Esta tribuna es publicada en el Daily Star, diario anglófono perteneciente al New York Times y difundido a partir de Beirut a todo el Medio Oriente.

La semana siguiente a la publicación del artículo del señor Pickering, el diario dedica un gran número de textos a las relaciones de las poblaciones árabes con el Islam, a su lugar en la «democratización» del Medio Oriente y al punto de vista occidental sobre el Islam.
De esta forma, Zvi Bar’el, periodista del cotidiano israelí Ha’aretz, opina que a través de la islamización ha surgido una opinión pública en el mundo árabe que se ha manifestado tanto en el Líbano como en Egipto, Irak, Palestina o Arabia Saudita. Recomienda a los Estados occidentales tenerla en cuenta y se alegra de que esos movimientos debiliten a los actuales dirigentes árabes. Sin embargo, se lamenta de que ello lleve implícito el desarrollo de Hamas, de los Hermanos Musulmanes o de los movimientos religiosos chiítas en Irak.
El ex presidente del American-Arab Anti-Discrimination Committee y presidente actual del American Task Force on Palestine, Ziad Asali, llega a una conclusión similar aunque más optimista. Al mismo tiempo que analiza la pérdida de impulso del panarabismo y predice el próximo fracaso del Islam político, dos teorías políticas que ridiculiza por su oposición a «Occidente», se pronuncia a favor del surgimiento de un movimiento árabe liberal. Desea que esa corriente emerja en las próximas elecciones palestinas sobre las ruinas de Al Fatah y se desarrolle ulteriormente en todo el mundo árabe.

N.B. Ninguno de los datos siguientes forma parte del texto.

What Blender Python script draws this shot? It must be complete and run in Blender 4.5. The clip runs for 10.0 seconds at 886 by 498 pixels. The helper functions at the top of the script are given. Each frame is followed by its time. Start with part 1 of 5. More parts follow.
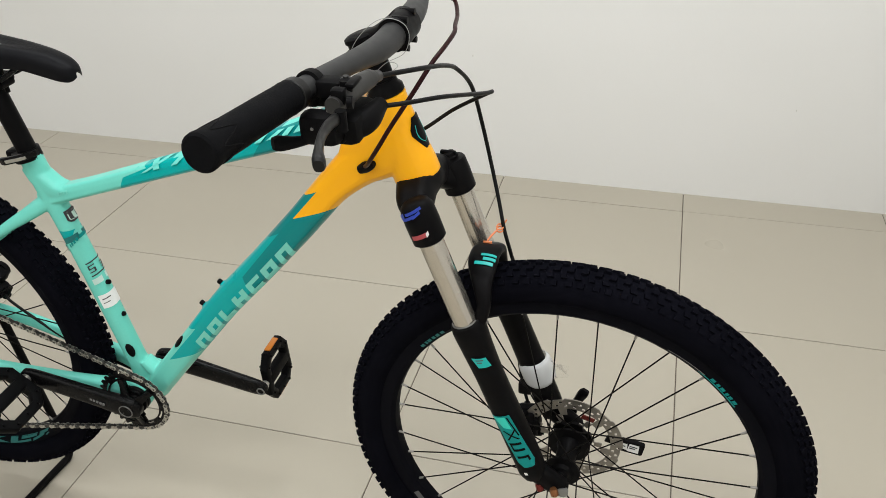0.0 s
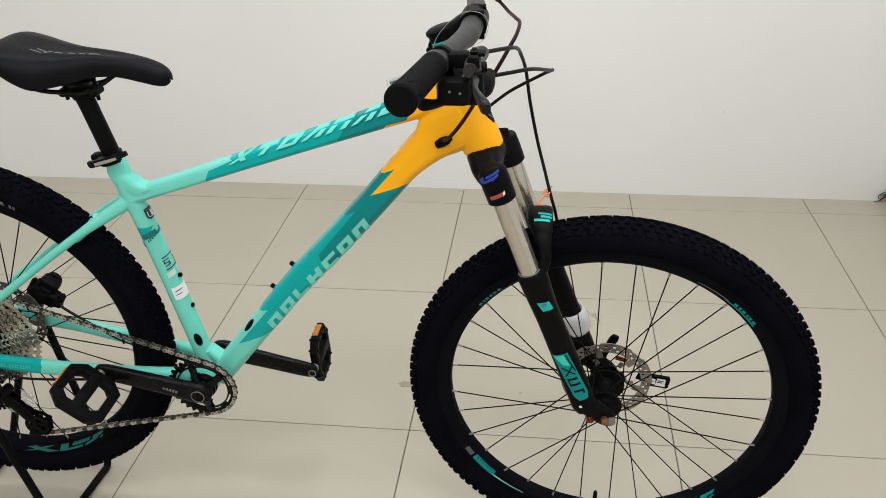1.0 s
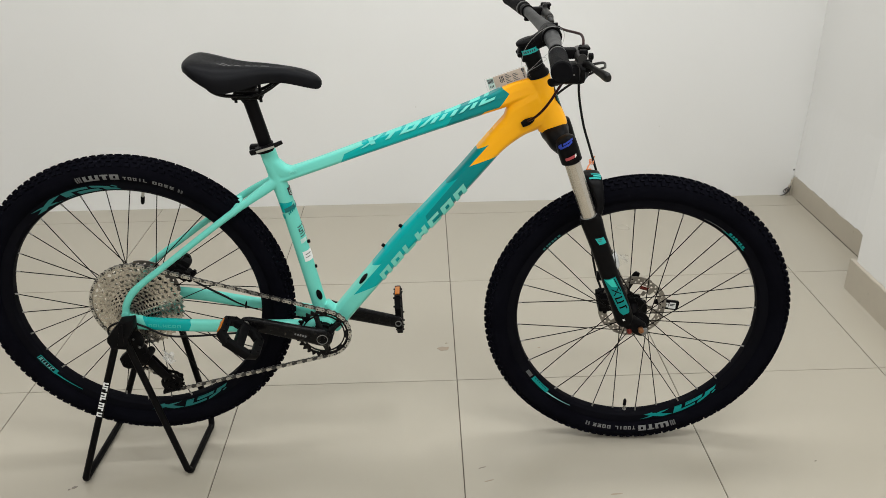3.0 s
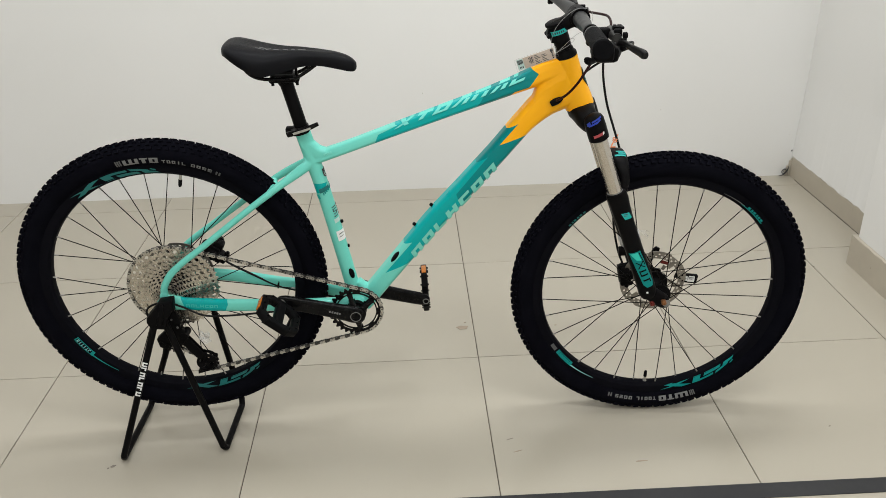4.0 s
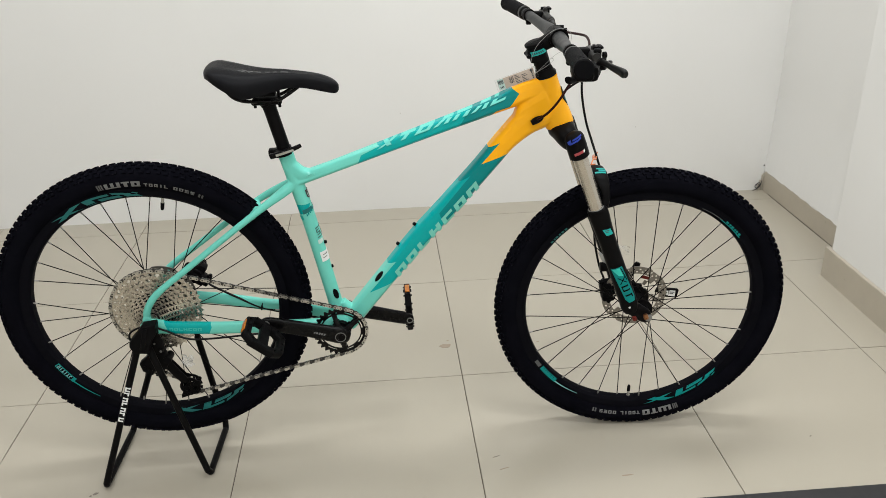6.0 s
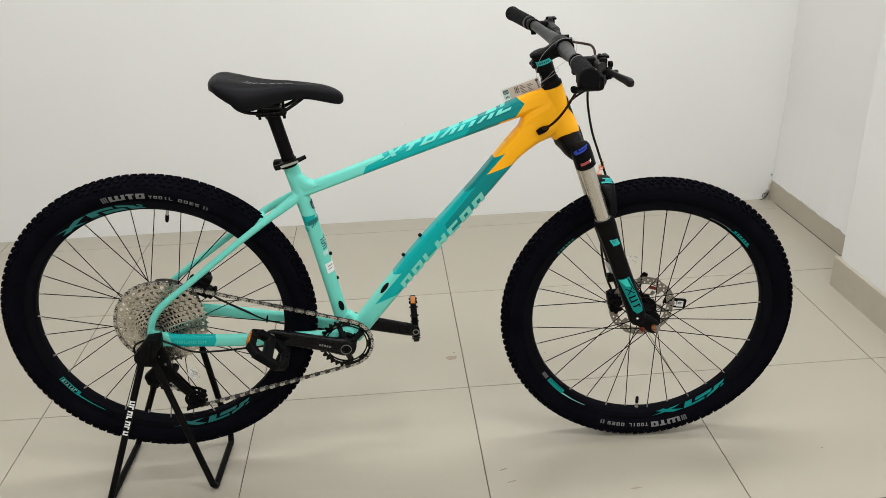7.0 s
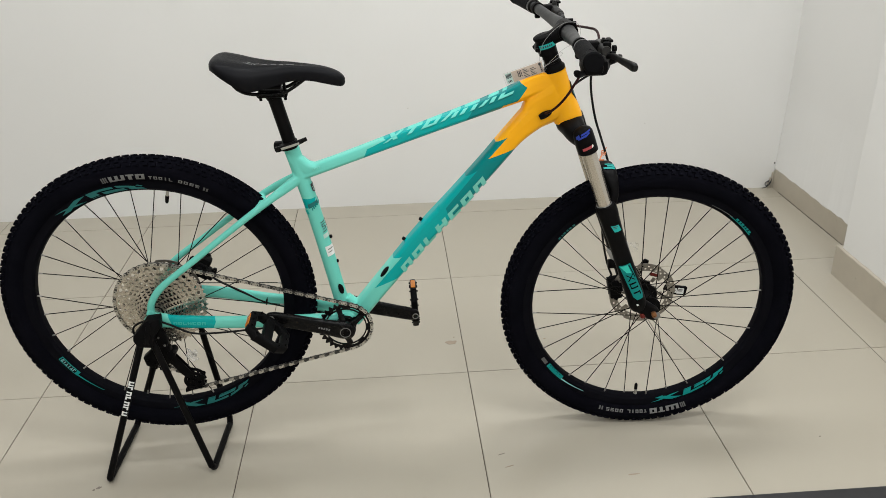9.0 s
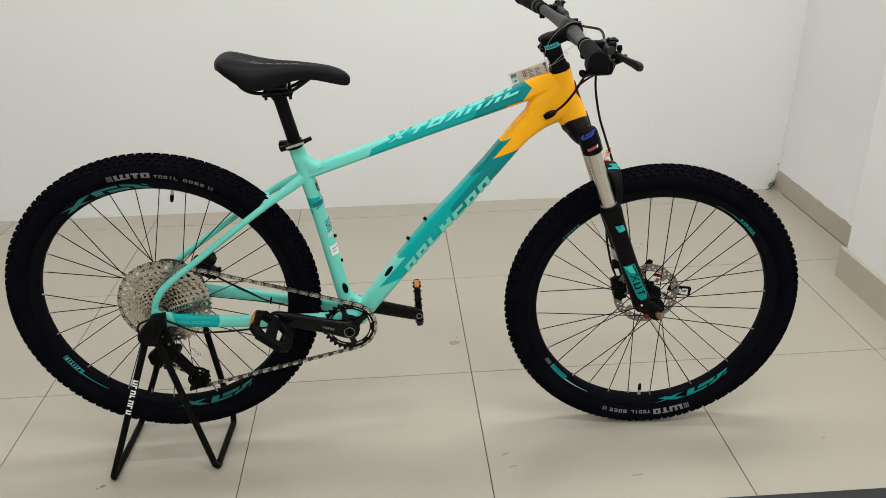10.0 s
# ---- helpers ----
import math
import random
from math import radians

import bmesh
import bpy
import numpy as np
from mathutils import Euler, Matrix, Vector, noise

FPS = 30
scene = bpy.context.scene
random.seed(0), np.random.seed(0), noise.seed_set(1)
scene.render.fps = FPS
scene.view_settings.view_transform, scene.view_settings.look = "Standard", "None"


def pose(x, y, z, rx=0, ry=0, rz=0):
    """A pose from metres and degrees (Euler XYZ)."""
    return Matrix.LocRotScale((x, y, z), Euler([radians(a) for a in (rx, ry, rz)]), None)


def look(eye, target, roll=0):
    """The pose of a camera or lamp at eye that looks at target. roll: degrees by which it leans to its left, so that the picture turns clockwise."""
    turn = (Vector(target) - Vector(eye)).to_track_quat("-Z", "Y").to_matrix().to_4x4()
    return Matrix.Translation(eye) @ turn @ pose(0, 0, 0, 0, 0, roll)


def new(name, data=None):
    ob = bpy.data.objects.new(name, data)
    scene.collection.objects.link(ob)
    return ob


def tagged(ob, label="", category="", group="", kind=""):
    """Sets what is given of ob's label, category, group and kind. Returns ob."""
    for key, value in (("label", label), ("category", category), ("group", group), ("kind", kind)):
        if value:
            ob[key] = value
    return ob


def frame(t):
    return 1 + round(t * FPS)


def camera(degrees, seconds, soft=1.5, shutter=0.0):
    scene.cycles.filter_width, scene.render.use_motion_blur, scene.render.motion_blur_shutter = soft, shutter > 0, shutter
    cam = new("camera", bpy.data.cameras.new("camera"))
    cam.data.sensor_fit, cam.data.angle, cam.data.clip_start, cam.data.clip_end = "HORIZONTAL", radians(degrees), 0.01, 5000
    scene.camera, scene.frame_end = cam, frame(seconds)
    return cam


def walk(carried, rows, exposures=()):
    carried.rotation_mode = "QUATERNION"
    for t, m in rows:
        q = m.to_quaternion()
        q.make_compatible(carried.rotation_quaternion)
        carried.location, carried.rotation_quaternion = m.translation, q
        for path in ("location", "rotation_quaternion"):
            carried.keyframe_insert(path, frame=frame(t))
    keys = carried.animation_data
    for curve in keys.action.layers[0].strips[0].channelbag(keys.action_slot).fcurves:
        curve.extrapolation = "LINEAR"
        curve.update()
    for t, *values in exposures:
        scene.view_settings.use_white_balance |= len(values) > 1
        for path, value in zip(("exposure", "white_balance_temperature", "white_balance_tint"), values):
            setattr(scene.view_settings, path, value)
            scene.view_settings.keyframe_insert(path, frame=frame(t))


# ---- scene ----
cam = camera(56.5, 10.0, 0.5)
PATH = [
    (0, (0.498, -1.187, 1.301), (0.024, 0.442, 0.243), -1.7),
    (0.5, (0.419, -1.3135, 1.287), (0.051, 0.4193, 0.3565), -1.82),
    (1, (0.301, -1.442, 1.295), (0.056, 0.289, 0.3225), -1.75),
    (1.5, (0.128, -1.514, 1.317), (-0.033, 0.239, 0.3685), -3.2),
    (2, (-0.010, -1.612, 1.338), (-0.073, 0.182, 0.456), -3.2),
    (2.5, (-0.031, -1.766, 1.349), (-0.013, 0.043, 0.496), -2.6),
    (3, (-0.047, -1.942, 1.334), (-0.029, -0.136, 0.475), -1.1),
    (3.2, (-0.084, -1.983, 1.329), (-0.048, -0.176, 0.473), -0.95),
    (4.3, (-0.165, -2.005, 1.332), (-0.089, -0.212, 0.449), -1.7),
    (4.5, (-0.171, -2.008, 1.331), (-0.073, -0.203, 0.474), -1.8),
    (5, (-0.171, -2.017, 1.333), (-0.053, -0.208, 0.486), -1.7),
    (5.5, (-0.175, -2.018, 1.334), (-0.052, -0.207, 0.496), -1.6),
    (5.7, (-0.175, -2.015, 1.336), (-0.053, -0.204, 0.498), -1.55),
    (6.8, (-0.180, -2.003, 1.334), (-0.067, -0.185, 0.509), -1.85),
    (7, (-0.174, -2.000, 1.331), (-0.066, -0.176, 0.518), -2.0),
    (7.5, (-0.166, -1.997, 1.337), (-0.067, -0.165, 0.541), -2.0),
    (8, (-0.164, -1.997, 1.335), (-0.067, -0.167, 0.536), -1.9),
    (8.5, (-0.169, -1.997, 1.326), (-0.067, -0.177, 0.503), -1.7),
    (9, (-0.172, -1.996, 1.326), (-0.069, -0.186, 0.481), -1.4),
    (9.5, (-0.176, -1.997, 1.325), (-0.076, -0.187, 0.479), -1.3),
    (10, (-0.177, -1.998, 1.323), (-0.079, -0.186, 0.481), -1.3),
]
walk(cam, [(t, look(eye, target, roll)) for t, eye, target, roll in PATH], [(0, 0.05), (1.3, 0.03), (2.5, -0.05), (3.2, -0.06), (4.5, 0.0), (5.7, 0.02), (7.0, 0.0), (8.0, -0.06), (10, -0.07)])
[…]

Por su parte, el comentarista político danés y portavoz de Muslimer i Dialog, Zubair Butt Hussain, lamenta que el Islam sea condenado en su país. Afirma que en Dinamarca los musulmanes constituyen una población siempre denigrada por los políticos, no sólo por los de extrema derecha. Se les llama siempre «inmigrantes» cuando no son «daneses de pura cepa» y se les llega a comparar con los «nazis» en el caso de que se hayan convertido al Islam. El autor predice su éxodo masivo.

Al mismo tiempo, y a pesar de los matices introducidos en una parte de la prensa atlantista, los ideólogos radicales islamófobos siguen denunciando todo aquello que pueda parecerles «islamista».
En el New York Sun y en FrontPage Magazine, Daniel Pipes alaba la inventiva de dos ministros del Interior conservadores de los estados alemanes de Baden-Wurttemberg y de Baja Sajonia: Heribert Rech y Uwe Schünemann. El primero somete a aquellos que solicitan su naturalización a cuestionarios relacionados con la adecuación a los «valores occidentales» (lo que incluye la opinión sobre los atentados del 11 de septiembre de 2001), mientras que el segundo piensa colocar una pulsera electrónica a todos los islamistas que hayan estimulado el terrorismo. Esta última propuesta es la que más estimula la imaginación de Daniel Pipes, quien añade a su acostumbrada islamofobia un toque orwelliano a lo 1984. De esta forma, sueña con un mundo en el que todos los «islamistas» llevarían una pulsera que grabaría además sus conversaciones y todos sus actos y gestos. Para concluir, el autor saluda a ambos ministros conservadores e invita a sus colegas europeos a imitarlos, e incluso a aventajarlos.